Gather each line in the entries that includes the string "scene".

(Animation scripts)
▬▬▬▬▬▬▬▬▬▬
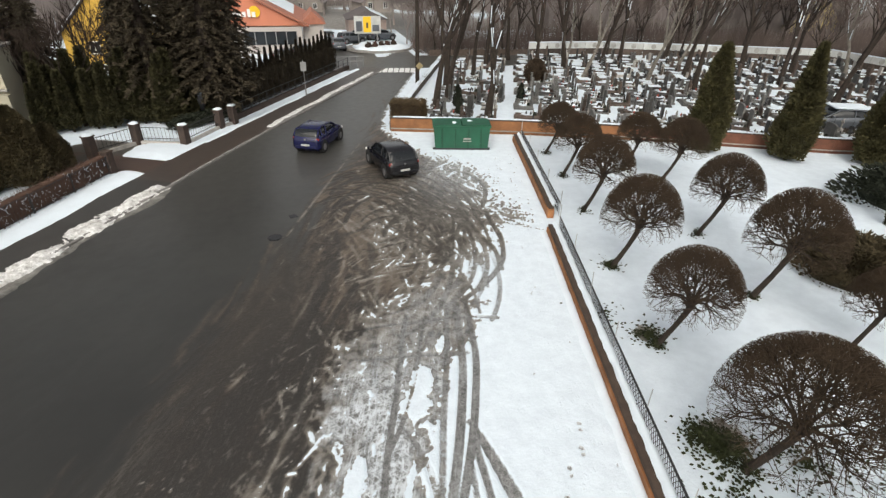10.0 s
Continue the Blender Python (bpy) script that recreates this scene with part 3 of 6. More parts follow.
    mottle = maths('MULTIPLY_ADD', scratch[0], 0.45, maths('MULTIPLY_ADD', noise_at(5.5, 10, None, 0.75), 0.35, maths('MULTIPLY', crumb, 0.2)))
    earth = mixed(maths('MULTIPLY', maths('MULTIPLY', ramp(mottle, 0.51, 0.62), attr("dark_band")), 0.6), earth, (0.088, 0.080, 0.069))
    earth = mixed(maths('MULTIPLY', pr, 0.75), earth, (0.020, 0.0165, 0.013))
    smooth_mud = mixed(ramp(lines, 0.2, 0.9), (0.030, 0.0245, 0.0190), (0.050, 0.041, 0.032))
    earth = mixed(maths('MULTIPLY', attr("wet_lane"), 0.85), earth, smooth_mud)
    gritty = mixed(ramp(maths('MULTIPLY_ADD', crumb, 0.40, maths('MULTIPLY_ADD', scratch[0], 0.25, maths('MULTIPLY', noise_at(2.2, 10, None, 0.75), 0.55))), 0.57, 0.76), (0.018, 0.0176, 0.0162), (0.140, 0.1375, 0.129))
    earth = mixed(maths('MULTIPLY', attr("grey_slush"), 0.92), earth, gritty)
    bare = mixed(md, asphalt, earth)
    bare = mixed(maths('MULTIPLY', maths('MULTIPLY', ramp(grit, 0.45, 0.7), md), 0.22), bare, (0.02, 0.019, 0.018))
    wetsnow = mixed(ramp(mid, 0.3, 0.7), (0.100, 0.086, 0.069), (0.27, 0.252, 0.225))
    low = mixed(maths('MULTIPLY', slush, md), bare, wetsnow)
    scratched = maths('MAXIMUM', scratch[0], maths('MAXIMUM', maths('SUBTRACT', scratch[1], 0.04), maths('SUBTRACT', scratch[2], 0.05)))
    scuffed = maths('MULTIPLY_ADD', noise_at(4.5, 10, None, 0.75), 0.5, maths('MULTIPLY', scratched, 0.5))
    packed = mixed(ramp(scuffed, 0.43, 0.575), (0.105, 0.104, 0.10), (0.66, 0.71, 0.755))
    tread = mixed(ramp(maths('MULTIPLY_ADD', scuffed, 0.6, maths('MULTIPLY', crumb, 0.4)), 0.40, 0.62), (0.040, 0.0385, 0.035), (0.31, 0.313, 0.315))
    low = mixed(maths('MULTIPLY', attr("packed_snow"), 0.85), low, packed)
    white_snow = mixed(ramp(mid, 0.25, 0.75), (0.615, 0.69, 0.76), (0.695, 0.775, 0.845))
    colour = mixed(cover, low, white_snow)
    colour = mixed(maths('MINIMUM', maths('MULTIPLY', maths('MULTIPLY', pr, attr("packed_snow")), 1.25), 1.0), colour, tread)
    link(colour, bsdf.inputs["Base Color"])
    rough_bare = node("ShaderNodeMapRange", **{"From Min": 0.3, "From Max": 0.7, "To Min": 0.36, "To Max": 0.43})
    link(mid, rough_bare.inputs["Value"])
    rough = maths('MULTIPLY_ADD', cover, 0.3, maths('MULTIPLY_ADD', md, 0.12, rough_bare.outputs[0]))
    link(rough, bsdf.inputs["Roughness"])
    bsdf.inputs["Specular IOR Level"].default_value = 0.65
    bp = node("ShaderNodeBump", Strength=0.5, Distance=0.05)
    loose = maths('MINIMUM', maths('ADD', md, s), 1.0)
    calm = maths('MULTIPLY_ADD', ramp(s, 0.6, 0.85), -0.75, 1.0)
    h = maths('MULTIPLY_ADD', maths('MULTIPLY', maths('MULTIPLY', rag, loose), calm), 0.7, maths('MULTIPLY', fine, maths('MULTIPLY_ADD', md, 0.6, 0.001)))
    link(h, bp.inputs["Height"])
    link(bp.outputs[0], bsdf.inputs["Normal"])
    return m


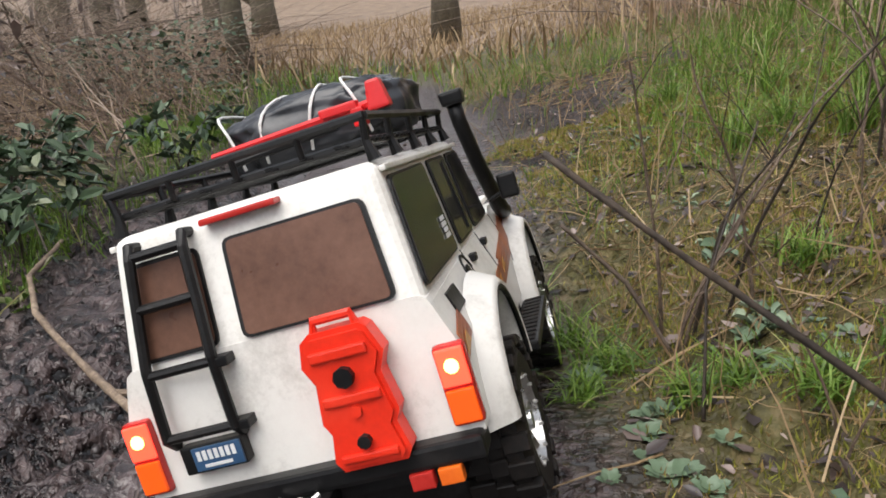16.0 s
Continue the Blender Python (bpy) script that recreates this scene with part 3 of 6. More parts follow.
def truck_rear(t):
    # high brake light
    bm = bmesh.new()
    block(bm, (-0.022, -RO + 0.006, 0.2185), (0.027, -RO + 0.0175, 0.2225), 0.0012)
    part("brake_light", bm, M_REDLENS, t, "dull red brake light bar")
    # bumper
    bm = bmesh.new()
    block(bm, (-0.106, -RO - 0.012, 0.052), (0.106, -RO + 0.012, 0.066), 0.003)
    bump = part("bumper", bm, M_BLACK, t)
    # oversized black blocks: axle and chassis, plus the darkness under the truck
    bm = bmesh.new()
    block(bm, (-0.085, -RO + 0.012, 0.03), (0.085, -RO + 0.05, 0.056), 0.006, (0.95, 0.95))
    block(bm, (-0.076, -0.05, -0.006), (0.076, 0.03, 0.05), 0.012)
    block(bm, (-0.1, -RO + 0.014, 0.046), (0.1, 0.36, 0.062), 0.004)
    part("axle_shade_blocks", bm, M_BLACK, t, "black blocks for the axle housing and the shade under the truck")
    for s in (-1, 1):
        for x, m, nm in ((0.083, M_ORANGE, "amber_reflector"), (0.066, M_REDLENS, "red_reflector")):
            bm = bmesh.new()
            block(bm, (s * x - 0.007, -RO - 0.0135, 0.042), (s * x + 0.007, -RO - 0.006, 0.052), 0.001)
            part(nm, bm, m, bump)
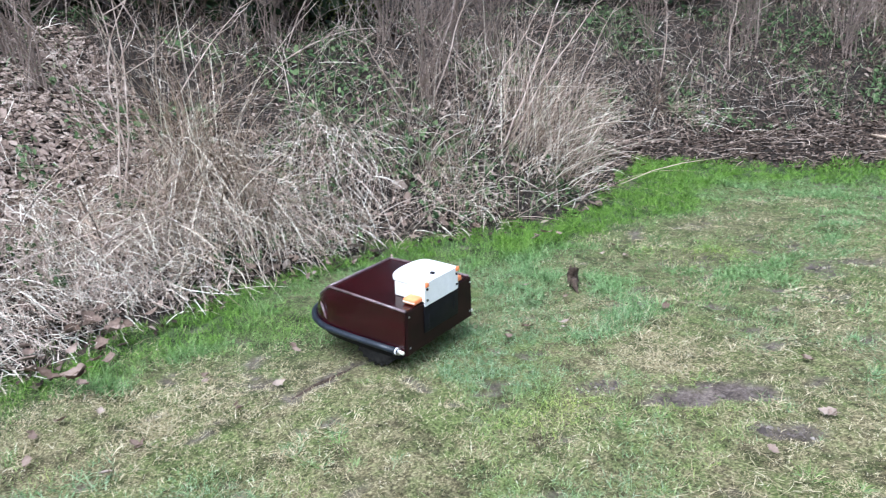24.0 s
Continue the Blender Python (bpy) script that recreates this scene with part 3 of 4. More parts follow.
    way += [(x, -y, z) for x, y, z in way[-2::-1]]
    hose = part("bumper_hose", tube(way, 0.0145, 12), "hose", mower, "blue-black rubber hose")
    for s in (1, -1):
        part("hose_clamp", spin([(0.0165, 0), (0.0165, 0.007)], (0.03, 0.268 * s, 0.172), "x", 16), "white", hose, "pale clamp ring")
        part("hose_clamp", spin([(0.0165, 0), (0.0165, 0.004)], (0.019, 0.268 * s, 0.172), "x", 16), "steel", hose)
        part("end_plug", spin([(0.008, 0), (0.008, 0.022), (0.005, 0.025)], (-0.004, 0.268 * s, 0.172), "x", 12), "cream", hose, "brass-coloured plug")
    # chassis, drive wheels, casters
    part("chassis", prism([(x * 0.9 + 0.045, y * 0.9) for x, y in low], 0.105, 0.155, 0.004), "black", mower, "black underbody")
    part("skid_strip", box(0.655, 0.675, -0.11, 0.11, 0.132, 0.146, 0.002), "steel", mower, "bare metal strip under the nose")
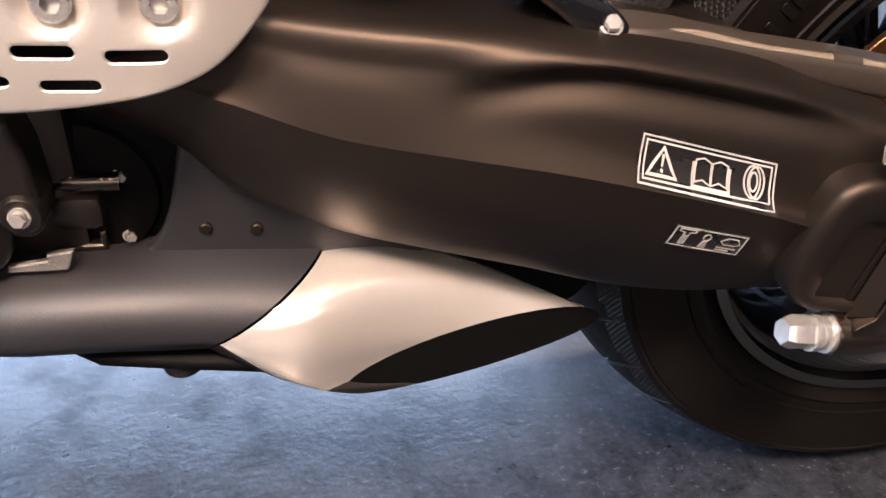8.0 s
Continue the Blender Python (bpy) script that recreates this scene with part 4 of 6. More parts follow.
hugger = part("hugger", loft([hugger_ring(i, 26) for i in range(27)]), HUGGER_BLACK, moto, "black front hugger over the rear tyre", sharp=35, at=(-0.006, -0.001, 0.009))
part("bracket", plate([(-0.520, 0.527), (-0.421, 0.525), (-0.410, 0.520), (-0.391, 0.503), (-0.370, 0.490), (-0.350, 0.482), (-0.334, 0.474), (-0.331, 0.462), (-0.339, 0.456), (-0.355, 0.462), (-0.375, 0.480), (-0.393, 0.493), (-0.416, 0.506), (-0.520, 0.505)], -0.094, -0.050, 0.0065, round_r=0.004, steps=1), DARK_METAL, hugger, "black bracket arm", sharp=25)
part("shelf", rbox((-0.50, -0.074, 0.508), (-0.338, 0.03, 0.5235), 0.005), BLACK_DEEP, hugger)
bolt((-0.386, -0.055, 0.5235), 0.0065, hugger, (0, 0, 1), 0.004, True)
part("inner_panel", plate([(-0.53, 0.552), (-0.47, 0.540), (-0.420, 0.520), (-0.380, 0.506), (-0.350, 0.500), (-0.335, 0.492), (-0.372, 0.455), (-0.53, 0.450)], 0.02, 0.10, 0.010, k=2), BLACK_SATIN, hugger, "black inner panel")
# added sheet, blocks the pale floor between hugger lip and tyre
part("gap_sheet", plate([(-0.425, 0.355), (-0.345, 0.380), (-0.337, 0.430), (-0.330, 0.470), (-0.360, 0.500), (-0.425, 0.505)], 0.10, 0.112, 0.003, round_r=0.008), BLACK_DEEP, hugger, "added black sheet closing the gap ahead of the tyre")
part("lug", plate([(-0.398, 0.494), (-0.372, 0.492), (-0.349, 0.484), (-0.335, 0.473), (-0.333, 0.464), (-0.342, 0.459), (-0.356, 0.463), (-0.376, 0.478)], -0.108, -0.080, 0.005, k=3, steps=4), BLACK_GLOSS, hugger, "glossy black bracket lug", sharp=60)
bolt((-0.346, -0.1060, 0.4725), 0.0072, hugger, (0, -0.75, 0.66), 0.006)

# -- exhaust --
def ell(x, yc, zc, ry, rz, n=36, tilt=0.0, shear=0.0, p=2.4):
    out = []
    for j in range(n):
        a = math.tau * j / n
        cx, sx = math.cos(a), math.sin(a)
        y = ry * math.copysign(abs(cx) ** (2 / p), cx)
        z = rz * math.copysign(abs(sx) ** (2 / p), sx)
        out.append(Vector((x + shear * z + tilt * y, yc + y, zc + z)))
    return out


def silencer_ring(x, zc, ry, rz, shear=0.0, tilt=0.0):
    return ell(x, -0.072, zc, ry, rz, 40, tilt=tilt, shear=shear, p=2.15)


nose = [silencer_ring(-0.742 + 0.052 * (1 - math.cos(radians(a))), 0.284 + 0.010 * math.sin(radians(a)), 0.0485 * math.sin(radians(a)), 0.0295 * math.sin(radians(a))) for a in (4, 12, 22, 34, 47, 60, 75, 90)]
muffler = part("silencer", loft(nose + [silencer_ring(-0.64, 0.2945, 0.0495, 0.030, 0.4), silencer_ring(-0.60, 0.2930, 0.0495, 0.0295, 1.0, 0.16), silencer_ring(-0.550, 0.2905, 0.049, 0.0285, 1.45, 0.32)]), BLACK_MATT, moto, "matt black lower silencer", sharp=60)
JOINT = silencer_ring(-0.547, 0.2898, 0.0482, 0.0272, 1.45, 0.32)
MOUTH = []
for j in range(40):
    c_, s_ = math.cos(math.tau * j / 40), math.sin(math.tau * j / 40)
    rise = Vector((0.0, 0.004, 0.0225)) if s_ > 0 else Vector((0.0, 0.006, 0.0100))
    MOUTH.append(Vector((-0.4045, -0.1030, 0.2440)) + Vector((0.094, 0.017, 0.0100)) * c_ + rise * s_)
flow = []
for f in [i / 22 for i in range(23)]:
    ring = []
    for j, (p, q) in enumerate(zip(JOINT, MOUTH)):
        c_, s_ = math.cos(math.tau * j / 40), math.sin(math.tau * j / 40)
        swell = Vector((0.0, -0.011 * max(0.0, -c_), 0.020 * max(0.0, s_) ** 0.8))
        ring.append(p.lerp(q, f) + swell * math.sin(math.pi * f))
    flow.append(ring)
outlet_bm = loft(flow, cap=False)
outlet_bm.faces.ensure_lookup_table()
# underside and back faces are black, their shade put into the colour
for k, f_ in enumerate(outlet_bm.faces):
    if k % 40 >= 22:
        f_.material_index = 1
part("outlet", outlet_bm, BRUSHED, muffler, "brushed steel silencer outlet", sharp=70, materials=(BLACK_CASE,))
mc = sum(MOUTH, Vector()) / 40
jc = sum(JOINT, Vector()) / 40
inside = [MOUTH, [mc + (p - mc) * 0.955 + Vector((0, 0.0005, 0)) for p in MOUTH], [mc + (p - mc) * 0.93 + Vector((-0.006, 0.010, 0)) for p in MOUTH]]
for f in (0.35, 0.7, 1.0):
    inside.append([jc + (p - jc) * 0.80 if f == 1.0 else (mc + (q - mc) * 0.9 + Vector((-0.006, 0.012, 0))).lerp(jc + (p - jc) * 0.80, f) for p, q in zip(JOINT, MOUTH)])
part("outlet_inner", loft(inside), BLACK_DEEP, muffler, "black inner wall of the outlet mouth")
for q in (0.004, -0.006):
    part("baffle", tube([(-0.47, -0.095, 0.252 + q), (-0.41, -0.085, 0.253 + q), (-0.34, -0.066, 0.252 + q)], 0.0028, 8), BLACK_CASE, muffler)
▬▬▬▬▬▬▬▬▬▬
SOLUTION TO THE EXERCISE -
Continue the Blender Python (bpy) script that recreates this scene with part 3 of 6. More parts follow.
Continue the Blender Python (bpy) script that recreates this scene with part 3 of 6. More parts follow.
Continue the Blender Python (bpy) script that recreates this scene with part 3 of 4. More parts follow.
Continue the Blender Python (bpy) script that recreates this scene with part 4 of 6. More parts follow.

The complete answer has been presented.